The region cements its status as the largest recipient of global foreign investment, but trends vary across economies and sectors.

© Shutterstock/ Hien Phung Thu | A high-tech manufacturing facility in Ho Chi Minh City, Viet Nam. Despite global uncertainties, foreign investment in Southeast Asia remains resilient.
In 2024, developing economies of Asia attracted $605 billion in foreign direct investment (FDI), according to the latest World Investment Report released by UN Trade and Development (UNCTAD) on 19 June.
Despite a 3% dip in value from the year before, developing Asia remains the world’s leading destination for inward foreign investment.
In 2024, the region received 40% of the world’s total FDI and 70% of inflows to developing economies.
Regional trends mirror global investment challenges
The report shows that foreign investment remains volatile, fragmented and highly concentrated, with many countries – especially in the Global South – at risk of being left behind.
While developing Asia continues to attract a large share of global FDI, the region’s mixed performance reflects broader global patterns: Declining infrastructure investment, growing digital flows and rising policy uncertainty.
Trends differ across economies
Looking at East Asia, foreign investment flows to China – the largest FDI recipient among developing economies – were down 29% in 2024.
The Association of Southeast Asian Nations, also known as ASEAN, remained a hot spot for foreign capital. In 2024, FDI to the bloc was up 10% at $225 billion, powered by growth across Indonesia, Malaysia, Singapore, Thailand and Vietnam.

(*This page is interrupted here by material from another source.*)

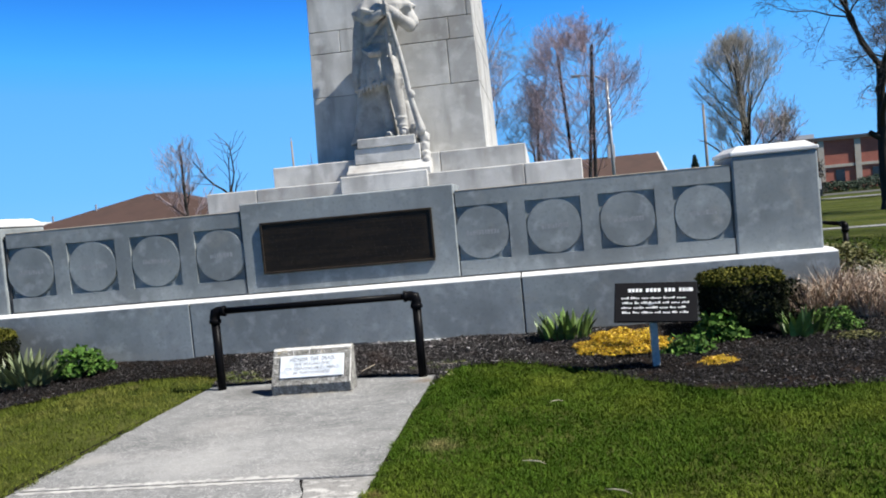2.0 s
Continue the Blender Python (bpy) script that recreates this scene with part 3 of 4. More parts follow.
# ---- monument wall ----
Y_BASE, Y_PIER, Y_BLOCK, Y_PANEL = 12.205, 12.402, 12.400, 12.412
X_L, X_R = CX - 5.53, CX + 5.53
wall = thing("wall_front", "grey granite parapet wall with round bosses and a plaque block", "wall", kind="structure")
E1 = (X_L, CX - 2.0, CX + 2.035, X_R)
for a, b in zip(E1, E1[1:]):
    part("base_course", profile_x([(Y_BASE, -0.1), (Y_BASE, 0.760), (13.3, 0.760), (13.3, -0.1)], a + 0.009, b - 0.009, bevel=0.006), granite, wall)
part("joint", box(X_L + 0.02, Y_BASE + 0.02, -0.1, X_R - 0.02, 13.2, 0.745), joint_dark, wall)
# ledge top coloured near white in place of its sun glare
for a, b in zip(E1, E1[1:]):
    part("weathering", profile_x([(Y_BASE + 0.006, 0.7602), (Y_BASE + 0.008, 0.766), (Y_BASE + 0.19, 0.794), (13.3, 0.800), (13.3, 0.7602)], a + 0.009, b - 0.009), granite_pale, wall, "sloping top of the base, its sunlight put into the pale colour")
part("joint", box(CX - 4.46, Y_PANEL - 0.006, 0.800, CX + 4.50, Y_PANEL + 0.1, 0.811), joint_dark, wall)
for jx in (CX - 1.325, CX + 1.325, CX - 4.465, CX + 4.495):
    part("joint", box(jx - 0.014, Y_PANEL + 0.012, 0.81, jx + 0.014, Y_PANEL + 0.3, 1.79), joint_dark, wall)


def panel(x0, x1, centres):
    """A parapet panel: square sinkings with a round boss standing in each."""
    zc, half, deep = 1.31, 0.322, 0.030
    bm = box(x0, Y_PANEL + deep, 0.803, x1, Y_PANEL + 0.62, 1.80)
    box(x0, Y_PANEL, 0.803, x1, Y_PANEL + deep + 0.003, zc - half, 0.0, bm=bm)
    box(x0, Y_PANEL, zc + half, x1, Y_PANEL + 0.62, 1.815, 0.0, bm=bm)
    xs = [x0] + [c + s for c in centres for s in (-half, half)] + [x1]
    for a, b in zip(xs[0::2], xs[1::2]):
        if b - a > 0.012:
            box(a, Y_PANEL, zc - half, b, Y_PANEL + deep + 0.003, zc + half, 0.0, bm=bm)
    return bm


def boss(c):
    one = bmesh.new()
    bmesh.ops.create_cone(one, cap_ends=True, segments=48, radius1=0.318, radius2=0.318, depth=0.09)
    bmesh.ops.bevel(one, geom=[e for e in one.edges if len(e.link_faces) == 2 and abs(e.verts[0].co.z - e.verts[1].co.z) < 1e-5], offset=0.008, segments=2, affect="EDGES")
    bmesh.ops.transform(one, matrix=pose(c, Y_PANEL + 0.044, 1.31, 90), verts=one.verts[:])
    return one


BOSS = (1.62, 2.465, 3.31, 4.155)
for side in (-1, 1):
    cs = sorted(CX + side * o for o in BOSS)
    x0, x1 = (CX + 1.325, CX + 4.49) if side > 0 else (CX - 4.45, CX - 1.325)
    pn = part("parapet_panel", panel(x0 + 0.009, x1 - 0.009, cs), granite, wall)
    for c in cs:
        bo = part("boss", boss(c), granite, pn)
        lw = 0.26 + 0.12 * random.random()
        bars, bx = bmesh.new(), c - lw / 2
        while bx < c + lw / 2:
            w = random.uniform(0.016, 0.034)
            box(bx, Y_PANEL - 0.0018, 1.282, bx + w, Y_PANEL - 0.0011, 1.282 + random.choice((0.055, 0.055, 0.042)), bm=bars)
            bx += w + random.uniform(0.006, 0.012)
        tagged(part("carved_mark", bars, carved, pn, "shallow illegible carving"), kind="stuff")
for x0, x1 in ((CX - 4.44, CX - 1.334), (CX + 1.334, CX + 4.49)):
    part("coping", profile_x([(Y_PANEL - 0.003, 1.8165), (Y_PANEL - 0.003, 1.822), (Y_PANEL + 0.10, 1.830), (Y_PANEL + 0.62, 1.832), (Y_PANEL + 0.62, 1.8165)], x0, x1), coping_buff, wall, "buff weathered sloping coping")
plaque_block = part("plaque_block", box(CX - 1.318, Y_BLOCK, 0.803, CX + 1.318, Y_BLOCK + 0.75, 1.91, 0.012), granite, wall)
# foot of the wall: a dark strip as the shade in its gap, pale stones
part("footing_gap", box(-5.35, Y_BASE - 0.004, 0.02, -4.25, Y_BASE + 0.01, 0.138), joint_dark, wall, "dark strip standing in for the shaded gap under the wall")
for fx, fw in ((-4.22, 0.30), (-3.90, 0.22), (-3.66, 0.34)):
    part("footing_stone", box(fx, Y_BASE - 0.03, 0.0, fx + fw, Y_BASE + 0.01, 0.118, 0.008), granite_pale, wall, "pale footing stone")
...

FDI remained stable in South Asia, with increases in Pakistan and Sri Lanka. India, despite a slight fall, still receives the most foreign investment in this subregion.
Central Asia, in contrast, had a steep decline in FDI, mainly due to a sharp decrease in Kazakhstan.

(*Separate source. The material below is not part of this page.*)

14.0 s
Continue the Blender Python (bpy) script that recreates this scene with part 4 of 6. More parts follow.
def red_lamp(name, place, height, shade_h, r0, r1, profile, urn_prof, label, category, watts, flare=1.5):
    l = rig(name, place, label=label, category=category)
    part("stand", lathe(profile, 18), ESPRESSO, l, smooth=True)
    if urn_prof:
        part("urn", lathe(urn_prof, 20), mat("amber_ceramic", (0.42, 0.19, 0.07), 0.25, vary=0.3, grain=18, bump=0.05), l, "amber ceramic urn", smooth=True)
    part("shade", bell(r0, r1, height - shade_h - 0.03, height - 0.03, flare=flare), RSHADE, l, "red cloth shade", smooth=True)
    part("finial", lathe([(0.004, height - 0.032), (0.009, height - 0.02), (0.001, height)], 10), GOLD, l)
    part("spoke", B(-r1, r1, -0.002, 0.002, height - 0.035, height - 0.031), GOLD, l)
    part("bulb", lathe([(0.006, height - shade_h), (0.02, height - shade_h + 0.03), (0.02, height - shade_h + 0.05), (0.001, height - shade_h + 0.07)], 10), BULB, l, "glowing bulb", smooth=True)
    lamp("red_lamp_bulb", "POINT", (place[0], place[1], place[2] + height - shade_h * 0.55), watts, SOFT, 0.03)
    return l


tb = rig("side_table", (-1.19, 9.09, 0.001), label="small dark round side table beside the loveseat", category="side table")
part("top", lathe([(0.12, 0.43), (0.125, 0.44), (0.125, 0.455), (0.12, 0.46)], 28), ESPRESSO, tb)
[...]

Turning to members of the Gulf Cooperation Council, the United Arab Emirates stood out with a rebound in foreign investment, while declines were observed in other parts of the bloc – namely Bahrain, Kuwait, Oman, Qatar and Saudi Arabia.
How different forms of foreign investment performed
Developing Asia is home to nearly a third of global greenfield projects by number and over a quarter by value. This type of investment indicates a company is setting up new operations overseas.
In 2024, the number of greenfield projects rose 5% across the region, but total value fell by 23% to $363 billion.
Growth in sectors related to the digital economy and metal production was offset by declines in electricity, gas supply and petroleum processing, which dropped over $70 billion in combined value.
For country highlights, India led with a 28% increase in capital expenditures for announced projects reaching $110 billion. Azerbaijan, Bahrain, Qatar and Türkiye also showed strong growth.
International project finance (IPF) – crucial to funding infrastructure and public services – fell sharply across developing Asia.
The number of deals was down 27% in 2024 – broadly in line with the global average – but the total value dropped by a steeper 43% .
Such discrepancy suggests that the global downturn in IPF activities is affecting emerging markets more discretionally, due to elevated capital costs and higher risk perceptions linked to their macroeconomic, fiscal or political climate.
Meanwhile, cross-border mergers and acquisitions sales in developing Asia dropped 57% to $25 billion, driven largely by a 49% decline in China and divestments in India – from which Disney partially exited – and the United Arab Emirates.
Redirecting capital: Global recommendations
The UN Trade and Development report highlights that globally, redirecting capital to where it’s most needed will require:
- Reforms to global financial frameworks.
- Greater use of blended finance and regional digital infrastructure.
- Investment rules that help all economies benefit from the digital and clean transitions.